- _What to produce_
Each line that follows is to be retyped exactly.

- _Dataset extract_
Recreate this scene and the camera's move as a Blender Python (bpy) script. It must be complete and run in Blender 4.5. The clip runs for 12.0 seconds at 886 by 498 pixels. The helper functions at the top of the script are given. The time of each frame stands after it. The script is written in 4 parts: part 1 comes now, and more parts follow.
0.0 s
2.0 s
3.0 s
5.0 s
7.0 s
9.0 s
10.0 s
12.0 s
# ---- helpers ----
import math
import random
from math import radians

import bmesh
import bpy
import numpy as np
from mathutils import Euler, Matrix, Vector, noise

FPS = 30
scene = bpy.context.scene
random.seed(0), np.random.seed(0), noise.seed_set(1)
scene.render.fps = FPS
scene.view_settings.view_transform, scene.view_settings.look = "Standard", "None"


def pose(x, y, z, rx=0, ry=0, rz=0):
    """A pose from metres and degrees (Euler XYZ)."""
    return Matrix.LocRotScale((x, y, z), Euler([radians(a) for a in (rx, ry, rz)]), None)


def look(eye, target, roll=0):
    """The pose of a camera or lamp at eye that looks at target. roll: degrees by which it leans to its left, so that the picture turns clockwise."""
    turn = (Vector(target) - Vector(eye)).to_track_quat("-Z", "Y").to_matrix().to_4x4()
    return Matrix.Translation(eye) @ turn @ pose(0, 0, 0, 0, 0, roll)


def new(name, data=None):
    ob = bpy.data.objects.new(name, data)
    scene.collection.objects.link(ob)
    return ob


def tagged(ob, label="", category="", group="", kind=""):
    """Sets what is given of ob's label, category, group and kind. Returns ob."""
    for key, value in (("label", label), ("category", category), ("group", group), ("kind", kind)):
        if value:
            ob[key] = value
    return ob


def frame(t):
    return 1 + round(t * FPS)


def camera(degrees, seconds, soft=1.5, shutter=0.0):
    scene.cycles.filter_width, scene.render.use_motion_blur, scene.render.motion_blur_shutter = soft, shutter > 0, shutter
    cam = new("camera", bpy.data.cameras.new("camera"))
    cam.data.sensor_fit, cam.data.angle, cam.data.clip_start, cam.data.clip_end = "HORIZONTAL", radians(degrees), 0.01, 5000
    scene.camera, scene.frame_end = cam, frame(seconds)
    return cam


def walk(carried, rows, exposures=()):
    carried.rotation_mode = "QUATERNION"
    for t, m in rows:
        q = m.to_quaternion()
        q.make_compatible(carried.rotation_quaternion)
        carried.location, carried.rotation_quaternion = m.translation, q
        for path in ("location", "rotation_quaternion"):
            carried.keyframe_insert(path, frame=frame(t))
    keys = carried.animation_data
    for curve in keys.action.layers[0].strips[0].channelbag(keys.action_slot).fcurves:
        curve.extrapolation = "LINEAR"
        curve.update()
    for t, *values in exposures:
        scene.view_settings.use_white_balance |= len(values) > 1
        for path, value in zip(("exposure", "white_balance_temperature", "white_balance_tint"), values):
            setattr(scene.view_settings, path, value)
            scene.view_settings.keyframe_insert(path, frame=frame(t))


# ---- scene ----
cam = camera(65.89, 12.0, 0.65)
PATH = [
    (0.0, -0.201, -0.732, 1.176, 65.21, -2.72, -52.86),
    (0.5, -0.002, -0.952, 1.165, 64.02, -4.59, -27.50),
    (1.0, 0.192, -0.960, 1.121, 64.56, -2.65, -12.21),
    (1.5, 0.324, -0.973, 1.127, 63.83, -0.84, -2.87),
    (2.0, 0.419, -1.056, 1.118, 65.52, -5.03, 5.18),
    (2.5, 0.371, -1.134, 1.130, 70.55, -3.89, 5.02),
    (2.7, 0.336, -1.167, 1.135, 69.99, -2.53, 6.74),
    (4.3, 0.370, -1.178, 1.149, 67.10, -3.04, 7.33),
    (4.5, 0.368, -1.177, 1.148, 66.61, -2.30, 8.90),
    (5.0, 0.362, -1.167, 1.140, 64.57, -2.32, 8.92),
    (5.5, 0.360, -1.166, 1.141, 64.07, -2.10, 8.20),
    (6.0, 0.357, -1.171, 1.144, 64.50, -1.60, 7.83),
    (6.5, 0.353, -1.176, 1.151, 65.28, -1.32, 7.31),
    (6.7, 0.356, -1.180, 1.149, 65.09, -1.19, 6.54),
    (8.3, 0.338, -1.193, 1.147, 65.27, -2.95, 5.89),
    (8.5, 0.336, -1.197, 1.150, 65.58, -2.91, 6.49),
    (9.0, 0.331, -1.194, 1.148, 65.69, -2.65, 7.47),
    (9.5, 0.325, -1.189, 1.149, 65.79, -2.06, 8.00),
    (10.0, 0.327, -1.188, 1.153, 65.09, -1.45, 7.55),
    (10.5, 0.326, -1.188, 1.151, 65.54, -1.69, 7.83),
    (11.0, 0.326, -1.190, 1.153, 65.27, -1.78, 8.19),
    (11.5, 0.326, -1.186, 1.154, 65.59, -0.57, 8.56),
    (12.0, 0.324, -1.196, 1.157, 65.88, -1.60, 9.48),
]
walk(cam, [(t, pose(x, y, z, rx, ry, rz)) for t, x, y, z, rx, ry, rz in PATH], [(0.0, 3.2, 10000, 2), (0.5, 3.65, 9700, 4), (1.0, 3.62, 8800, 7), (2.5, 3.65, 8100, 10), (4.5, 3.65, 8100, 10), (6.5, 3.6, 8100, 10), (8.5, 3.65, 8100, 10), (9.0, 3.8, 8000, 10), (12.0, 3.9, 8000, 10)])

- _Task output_
Recreate this scene and the camera's move as a Blender Python (bpy) script. It must be complete and run in Blender 4.5. The clip runs for 12.0 seconds at 886 by 498 pixels. The helper functions at the top of the script are given. The time of each frame stands after it. The script is written in 4 parts: part 1 comes now, and more parts follow.
0.0 s
2.0 s
3.0 s
5.0 s
7.0 s
9.0 s
10.0 s
12.0 s
# ---- helpers ----
import math
import random
from math import radians

import bmesh
import bpy
import numpy as np
from mathutils import Euler, Matrix, Vector, noise

FPS = 30
scene = bpy.context.scene
random.seed(0), np.random.seed(0), noise.seed_set(1)
scene.render.fps = FPS
scene.view_settings.view_transform, scene.view_settings.look = "Standard", "None"


def pose(x, y, z, rx=0, ry=0, rz=0):
    """A pose from metres and degrees (Euler XYZ)."""
    return Matrix.LocRotScale((x, y, z), Euler([radians(a) for a in (rx, ry, rz)]), None)


def look(eye, target, roll=0):
    """The pose of a camera or lamp at eye that looks at target. roll: degrees by which it leans to its left, so that the picture turns clockwise."""
    turn = (Vector(target) - Vector(eye)).to_track_quat("-Z", "Y").to_matrix().to_4x4()
    return Matrix.Translation(eye) @ turn @ pose(0, 0, 0, 0, 0, roll)


def new(name, data=None):
    ob = bpy.data.objects.new(name, data)
    scene.collection.objects.link(ob)
    return ob


def tagged(ob, label="", category="", group="", kind=""):
    """Sets what is given of ob's label, category, group and kind. Returns ob."""
    for key, value in (("label", label), ("category", category), ("group", group), ("kind", kind)):
        if value:
            ob[key] = value
    return ob


def frame(t):
    return 1 + round(t * FPS)


def camera(degrees, seconds, soft=1.5, shutter=0.0):
    scene.cycles.filter_width, scene.render.use_motion_blur, scene.render.motion_blur_shutter = soft, shutter > 0, shutter
    cam = new("camera", bpy.data.cameras.new("camera"))
    cam.data.sensor_fit, cam.data.angle, cam.data.clip_start, cam.data.clip_end = "HORIZONTAL", radians(degrees), 0.01, 5000
    scene.camera, scene.frame_end = cam, frame(seconds)
    return cam


def walk(carried, rows, exposures=()):
    carried.rotation_mode = "QUATERNION"
    for t, m in rows:
        q = m.to_quaternion()
        q.make_compatible(carried.rotation_quaternion)
        carried.location, carried.rotation_quaternion = m.translation, q
        for path in ("location", "rotation_quaternion"):
            carried.keyframe_insert(path, frame=frame(t))
    keys = carried.animation_data
    for curve in keys.action.layers[0].strips[0].channelbag(keys.action_slot).fcurves:
        curve.extrapolation = "LINEAR"
        curve.update()
    for t, *values in exposures:
        scene.view_settings.use_white_balance |= len(values) > 1
        for path, value in zip(("exposure", "white_balance_temperature", "white_balance_tint"), values):
            setattr(scene.view_settings, path, value)
            scene.view_settings.keyframe_insert(path, frame=frame(t))


# ---- scene ----
cam = camera(65.89, 12.0, 0.65)
PATH = [
    (0.0, -0.201, -0.732, 1.176, 65.21, -2.72, -52.86),
    (0.5, -0.002, -0.952, 1.165, 64.02, -4.59, -27.50),
    (1.0, 0.192, -0.960, 1.121, 64.56, -2.65, -12.21),
    (1.5, 0.324, -0.973, 1.127, 63.83, -0.84, -2.87),
    (2.0, 0.419, -1.056, 1.118, 65.52, -5.03, 5.18),
    (2.5, 0.371, -1.134, 1.130, 70.55, -3.89, 5.02),
    (2.7, 0.336, -1.167, 1.135, 69.99, -2.53, 6.74),
    (4.3, 0.370, -1.178, 1.149, 67.10, -3.04, 7.33),
    (4.5, 0.368, -1.177, 1.148, 66.61, -2.30, 8.90),
    (5.0, 0.362, -1.167, 1.140, 64.57, -2.32, 8.92),
    (5.5, 0.360, -1.166, 1.141, 64.07, -2.10, 8.20),
    (6.0, 0.357, -1.171, 1.144, 64.50, -1.60, 7.83),
    (6.5, 0.353, -1.176, 1.151, 65.28, -1.32, 7.31),
    (6.7, 0.356, -1.180, 1.149, 65.09, -1.19, 6.54),
    (8.3, 0.338, -1.193, 1.147, 65.27, -2.95, 5.89),
    (8.5, 0.336, -1.197, 1.150, 65.58, -2.91, 6.49),
    (9.0, 0.331, -1.194, 1.148, 65.69, -2.65, 7.47),
    (9.5, 0.325, -1.189, 1.149, 65.79, -2.06, 8.00),
    (10.0, 0.327, -1.188, 1.153, 65.09, -1.45, 7.55),
    (10.5, 0.326, -1.188, 1.151, 65.54, -1.69, 7.83),
    (11.0, 0.326, -1.190, 1.153, 65.27, -1.78, 8.19),
    (11.5, 0.326, -1.186, 1.154, 65.59, -0.57, 8.56),
    (12.0, 0.324, -1.196, 1.157, 65.88, -1.60, 9.48),
]
walk(cam, [(t, pose(x, y, z, rx, ry, rz)) for t, x, y, z, rx, ry, rz in PATH], [(0.0, 3.2, 10000, 2), (0.5, 3.65, 9700, 4), (1.0, 3.62, 8800, 7), (2.5, 3.65, 8100, 10), (4.5, 3.65, 8100, 10), (6.5, 3.6, 8100, 10), (8.5, 3.65, 8100, 10), (9.0, 3.8, 8000, 10), (12.0, 3.9, 8000, 10)])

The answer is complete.